◆ SHORT TASK ◆
Give back all the data exactly, line by line.

◆ MATERIAL PROVIDED ◆
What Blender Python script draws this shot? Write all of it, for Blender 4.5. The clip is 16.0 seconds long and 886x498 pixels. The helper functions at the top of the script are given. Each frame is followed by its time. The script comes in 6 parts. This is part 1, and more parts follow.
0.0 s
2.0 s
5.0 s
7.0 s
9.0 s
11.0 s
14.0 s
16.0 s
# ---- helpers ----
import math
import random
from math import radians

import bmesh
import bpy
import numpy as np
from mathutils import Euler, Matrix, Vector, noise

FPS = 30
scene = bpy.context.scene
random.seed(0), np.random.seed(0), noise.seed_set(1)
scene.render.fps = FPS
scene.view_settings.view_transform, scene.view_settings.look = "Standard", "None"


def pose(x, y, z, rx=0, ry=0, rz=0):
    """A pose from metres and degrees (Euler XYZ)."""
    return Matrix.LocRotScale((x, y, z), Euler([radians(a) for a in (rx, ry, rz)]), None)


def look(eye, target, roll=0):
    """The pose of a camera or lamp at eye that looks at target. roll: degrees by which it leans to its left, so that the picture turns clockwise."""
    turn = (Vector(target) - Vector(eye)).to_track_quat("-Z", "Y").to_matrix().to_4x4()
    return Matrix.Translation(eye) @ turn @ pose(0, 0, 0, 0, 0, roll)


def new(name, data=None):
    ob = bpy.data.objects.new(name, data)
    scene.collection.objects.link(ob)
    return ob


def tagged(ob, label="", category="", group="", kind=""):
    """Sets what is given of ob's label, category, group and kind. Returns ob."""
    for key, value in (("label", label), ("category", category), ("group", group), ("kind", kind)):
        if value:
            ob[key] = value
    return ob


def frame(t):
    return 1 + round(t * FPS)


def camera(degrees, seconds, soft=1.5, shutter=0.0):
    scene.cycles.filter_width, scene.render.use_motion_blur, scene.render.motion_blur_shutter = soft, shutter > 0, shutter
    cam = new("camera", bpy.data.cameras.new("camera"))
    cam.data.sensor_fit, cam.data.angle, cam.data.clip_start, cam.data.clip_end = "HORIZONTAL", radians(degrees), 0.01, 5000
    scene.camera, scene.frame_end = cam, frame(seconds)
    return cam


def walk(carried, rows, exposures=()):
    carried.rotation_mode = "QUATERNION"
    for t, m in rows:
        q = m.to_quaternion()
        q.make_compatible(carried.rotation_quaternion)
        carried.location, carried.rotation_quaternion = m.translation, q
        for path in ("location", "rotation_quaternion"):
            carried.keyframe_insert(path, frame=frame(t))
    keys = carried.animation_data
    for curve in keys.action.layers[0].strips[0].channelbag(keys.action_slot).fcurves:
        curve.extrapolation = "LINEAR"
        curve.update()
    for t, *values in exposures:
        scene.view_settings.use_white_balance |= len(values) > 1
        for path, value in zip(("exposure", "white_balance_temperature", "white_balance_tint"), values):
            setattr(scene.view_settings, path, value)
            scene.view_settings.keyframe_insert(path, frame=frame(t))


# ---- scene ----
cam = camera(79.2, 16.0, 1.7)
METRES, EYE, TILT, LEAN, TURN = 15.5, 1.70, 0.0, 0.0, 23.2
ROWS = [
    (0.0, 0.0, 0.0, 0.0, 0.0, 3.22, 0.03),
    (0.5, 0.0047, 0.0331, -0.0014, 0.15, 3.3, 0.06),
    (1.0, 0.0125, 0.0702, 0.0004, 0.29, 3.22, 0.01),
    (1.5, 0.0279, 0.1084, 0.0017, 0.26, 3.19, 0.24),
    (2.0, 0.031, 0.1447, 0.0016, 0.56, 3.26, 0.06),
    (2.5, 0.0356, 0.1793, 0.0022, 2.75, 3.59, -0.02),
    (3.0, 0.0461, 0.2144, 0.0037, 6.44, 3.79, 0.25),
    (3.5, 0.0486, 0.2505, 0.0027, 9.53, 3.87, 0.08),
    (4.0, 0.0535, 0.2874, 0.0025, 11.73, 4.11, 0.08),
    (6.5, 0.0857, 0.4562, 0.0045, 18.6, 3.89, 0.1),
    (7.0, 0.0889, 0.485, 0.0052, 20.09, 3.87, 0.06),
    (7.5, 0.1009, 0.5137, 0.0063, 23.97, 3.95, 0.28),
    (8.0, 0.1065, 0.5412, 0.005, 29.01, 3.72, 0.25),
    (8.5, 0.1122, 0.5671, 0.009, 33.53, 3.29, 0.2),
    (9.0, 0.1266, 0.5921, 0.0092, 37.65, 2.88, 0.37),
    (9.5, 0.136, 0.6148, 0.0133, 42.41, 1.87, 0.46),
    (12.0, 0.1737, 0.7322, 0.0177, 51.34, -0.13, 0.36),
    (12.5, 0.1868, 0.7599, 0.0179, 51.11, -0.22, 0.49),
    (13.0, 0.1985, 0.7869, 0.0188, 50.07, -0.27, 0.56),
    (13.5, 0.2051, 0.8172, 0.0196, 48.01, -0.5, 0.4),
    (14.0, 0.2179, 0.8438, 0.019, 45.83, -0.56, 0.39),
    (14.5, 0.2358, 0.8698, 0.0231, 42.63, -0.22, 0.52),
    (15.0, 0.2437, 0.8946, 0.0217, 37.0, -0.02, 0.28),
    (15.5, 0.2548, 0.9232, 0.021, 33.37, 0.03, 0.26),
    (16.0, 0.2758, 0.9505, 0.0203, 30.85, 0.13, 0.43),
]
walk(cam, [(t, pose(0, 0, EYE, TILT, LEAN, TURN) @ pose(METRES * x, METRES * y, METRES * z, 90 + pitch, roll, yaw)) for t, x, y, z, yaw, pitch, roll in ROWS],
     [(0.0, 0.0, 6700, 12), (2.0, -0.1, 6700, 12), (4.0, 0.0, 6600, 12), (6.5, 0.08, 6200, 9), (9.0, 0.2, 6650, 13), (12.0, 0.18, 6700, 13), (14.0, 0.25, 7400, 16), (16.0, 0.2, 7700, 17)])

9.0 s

◆ PROBLEM SOLUTION ◆
What Blender Python script draws this shot? Write all of it, for Blender 4.5. The clip is 16.0 seconds long and 886x498 pixels. The helper functions at the top of the script are given. Each frame is followed by its time. The script comes in 6 parts. This is part 1, and more parts follow.
0.0 s
2.0 s
5.0 s
7.0 s
9.0 s
11.0 s
14.0 s
16.0 s
# ---- helpers ----
import math
import random
from math import radians

import bmesh
import bpy
import numpy as np
from mathutils import Euler, Matrix, Vector, noise

FPS = 30
scene = bpy.context.scene
random.seed(0), np.random.seed(0), noise.seed_set(1)
scene.render.fps = FPS
scene.view_settings.view_transform, scene.view_settings.look = "Standard", "None"


def pose(x, y, z, rx=0, ry=0, rz=0):
    """A pose from metres and degrees (Euler XYZ)."""
    return Matrix.LocRotScale((x, y, z), Euler([radians(a) for a in (rx, ry, rz)]), None)


def look(eye, target, roll=0):
    """The pose of a camera or lamp at eye that looks at target. roll: degrees by which it leans to its left, so that the picture turns clockwise."""
    turn = (Vector(target) - Vector(eye)).to_track_quat("-Z", "Y").to_matrix().to_4x4()
    return Matrix.Translation(eye) @ turn @ pose(0, 0, 0, 0, 0, roll)


def new(name, data=None):
    ob = bpy.data.objects.new(name, data)
    scene.collection.objects.link(ob)
    return ob


def tagged(ob, label="", category="", group="", kind=""):
    """Sets what is given of ob's label, category, group and kind. Returns ob."""
    for key, value in (("label", label), ("category", category), ("group", group), ("kind", kind)):
        if value:
            ob[key] = value
    return ob


def frame(t):
    return 1 + round(t * FPS)


def camera(degrees, seconds, soft=1.5, shutter=0.0):
    scene.cycles.filter_width, scene.render.use_motion_blur, scene.render.motion_blur_shutter = soft, shutter > 0, shutter
    cam = new("camera", bpy.data.cameras.new("camera"))
    cam.data.sensor_fit, cam.data.angle, cam.data.clip_start, cam.data.clip_end = "HORIZONTAL", radians(degrees), 0.01, 5000
    scene.camera, scene.frame_end = cam, frame(seconds)
    return cam


def walk(carried, rows, exposures=()):
    carried.rotation_mode = "QUATERNION"
    for t, m in rows:
        q = m.to_quaternion()
        q.make_compatible(carried.rotation_quaternion)
        carried.location, carried.rotation_quaternion = m.translation, q
        for path in ("location", "rotation_quaternion"):
            carried.keyframe_insert(path, frame=frame(t))
    keys = carried.animation_data
    for curve in keys.action.layers[0].strips[0].channelbag(keys.action_slot).fcurves:
        curve.extrapolation = "LINEAR"
        curve.update()
    for t, *values in exposures:
        scene.view_settings.use_white_balance |= len(values) > 1
        for path, value in zip(("exposure", "white_balance_temperature", "white_balance_tint"), values):
            setattr(scene.view_settings, path, value)
            scene.view_settings.keyframe_insert(path, frame=frame(t))


# ---- scene ----
cam = camera(79.2, 16.0, 1.7)
METRES, EYE, TILT, LEAN, TURN = 15.5, 1.70, 0.0, 0.0, 23.2
ROWS = [
    (0.0, 0.0, 0.0, 0.0, 0.0, 3.22, 0.03),
    (0.5, 0.0047, 0.0331, -0.0014, 0.15, 3.3, 0.06),
    (1.0, 0.0125, 0.0702, 0.0004, 0.29, 3.22, 0.01),
    (1.5, 0.0279, 0.1084, 0.0017, 0.26, 3.19, 0.24),
    (2.0, 0.031, 0.1447, 0.0016, 0.56, 3.26, 0.06),
    (2.5, 0.0356, 0.1793, 0.0022, 2.75, 3.59, -0.02),
    (3.0, 0.0461, 0.2144, 0.0037, 6.44, 3.79, 0.25),
    (3.5, 0.0486, 0.2505, 0.0027, 9.53, 3.87, 0.08),
    (4.0, 0.0535, 0.2874, 0.0025, 11.73, 4.11, 0.08),
    (6.5, 0.0857, 0.4562, 0.0045, 18.6, 3.89, 0.1),
    (7.0, 0.0889, 0.485, 0.0052, 20.09, 3.87, 0.06),
    (7.5, 0.1009, 0.5137, 0.0063, 23.97, 3.95, 0.28),
    (8.0, 0.1065, 0.5412, 0.005, 29.01, 3.72, 0.25),
    (8.5, 0.1122, 0.5671, 0.009, 33.53, 3.29, 0.2),
    (9.0, 0.1266, 0.5921, 0.0092, 37.65, 2.88, 0.37),
    (9.5, 0.136, 0.6148, 0.0133, 42.41, 1.87, 0.46),
    (12.0, 0.1737, 0.7322, 0.0177, 51.34, -0.13, 0.36),
    (12.5, 0.1868, 0.7599, 0.0179, 51.11, -0.22, 0.49),
    (13.0, 0.1985, 0.7869, 0.0188, 50.07, -0.27, 0.56),
    (13.5, 0.2051, 0.8172, 0.0196, 48.01, -0.5, 0.4),
    (14.0, 0.2179, 0.8438, 0.019, 45.83, -0.56, 0.39),
    (14.5, 0.2358, 0.8698, 0.0231, 42.63, -0.22, 0.52),
    (15.0, 0.2437, 0.8946, 0.0217, 37.0, -0.02, 0.28),
    (15.5, 0.2548, 0.9232, 0.021, 33.37, 0.03, 0.26),
    (16.0, 0.2758, 0.9505, 0.0203, 30.85, 0.13, 0.43),
]
walk(cam, [(t, pose(0, 0, EYE, TILT, LEAN, TURN) @ pose(METRES * x, METRES * y, METRES * z, 90 + pitch, roll, yaw)) for t, x, y, z, yaw, pitch, roll in ROWS],
     [(0.0, 0.0, 6700, 12), (2.0, -0.1, 6700, 12), (4.0, 0.0, 6600, 12), (6.5, 0.08, 6200, 9), (9.0, 0.2, 6650, 13), (12.0, 0.18, 6700, 13), (14.0, 0.25, 7400, 16), (16.0, 0.2, 7700, 17)])

9.0 s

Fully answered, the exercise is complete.